Les champs de colza couvrent 16% des terres arables en République Tchèque, ce qui donne au pays la première place dans l'Union européenne.

Le Premier ministre Andrej Babis, à la tête du gouvernement minoritaire de centre-gauche, est perçu comme le premier bénéficiaire de cette activité, ayant fait fortune comme patron du groupe Agrofert qui couvre le cycle complet de la culture et de l'utilisation de la plante.

Des entreprises d'Agrofert cultivent le colza, produisent engrais et pesticides, vendent les technologies agricoles et transforment le colza en ester méthylique d'huiles végétales (EMHV) ou biodiesel, que l'on ajoute au diesel, conformément à une loi tchèque inspirée par la directive européenne sur les biocarburants.

Deuxième fortune de la République Tchèque, Babis déclare avoir remis Agrofert aux mains d'une société fiduciaire pour éviter un conflit d'intérêt en tant que Premier ministre et magnat des affaires.
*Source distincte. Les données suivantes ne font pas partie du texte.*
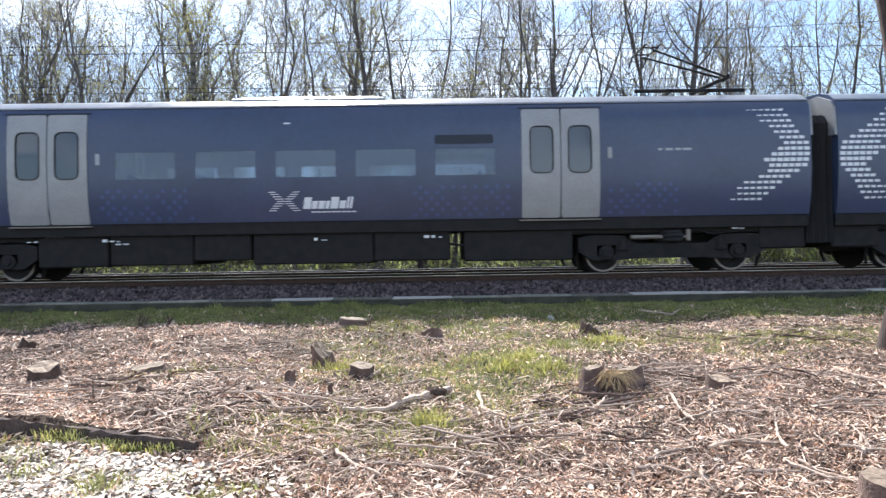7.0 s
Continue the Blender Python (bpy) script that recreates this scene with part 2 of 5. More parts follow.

Mais l'Union européenne se penche sur le double rôle de Babis, responsable politique distribuant les subventions et homme d'affaires bénéficiaire.

Modèle d'affaires

"L'huile de colza est bonne pour la friture et le colza est aussi un aliment pour les abeilles", relève l'analyste agricole Petr Havel.

"C'est une plante de culture, peu résistante aux insectes, ce qui fait qu'elle a besoin de traitement chimique puissant."

"Les pesticides restent dans le sol, puis sont emportés par l'eau de pluie dans les eaux souterraines et les rivières. Ils tuent des microorganismes et réduisent la biodiversité."

Mais pour les paysans, ce qui compte, ce n'est pas la pollution, mais la rentabilité, à peu près double par rapport au blé.

"Il y a un bon marché pour le colza, qui bénéficie de la réduction fiscale liée à la production de biocarburant", dit Hruska.

"C'est le modèle d'affaires d'Agrofert et ils s'efforceront de le protéger."

A boulets rouges

L'opposition a tiré à boulets rouges sur Babis en avril, après que le gouvernement a décidé que les bio-carburants subventionnés devaient continuer à être ajoutés au diesel.

Ainsi, le diesel tchèque doit contenir au moins 6% de biocarburant EMHV qui est fabriqué en grande partie par l'entreprise PREOL du groupe Agrofert et qui bénéficie d'une réduction de la taxe d'accise.

Veronika Vrecionova, députée du parti démocratique civique (ODS, opposition de droite), a dénoncé un vote "inspiré non par des faits mais par les intérêts du Premier ministre".

Un groupe qui s'intitule "Pour un paysage tchèque sans colza" a attiré près de 5.000 sympathisants sur Facebook, tandis que lors d'une manifestation on a vu une affiche avec un Babis déclarant "Je veux un Agrofertistan tout-puissant".

Havel et Hruska affirment que les biocarburants de première génération ne sont plus considérés comme utiles, car ils ne réduisent pas vraiment les émissions de gaz à effet de serre.

"Mais Agrofert insistera sur leur utilisation, parce qu'ils sont au pouvoir. C'est ça le plus gros problème", souligne Hruska.

Le passage aux biocarburants plus écologiques, comme en Europe de l'Ouest, où l'on utilise la biomasse plutôt que le biodiesel, risque de prendre du temps, car les sociétés tchèques ne disposent pas encore de technologies nécessaires.

"Le gouvernement devrait proposer un passage graduel. Au lieu de s'endormir et ignorer l'évolution des technologies", a dit Havel.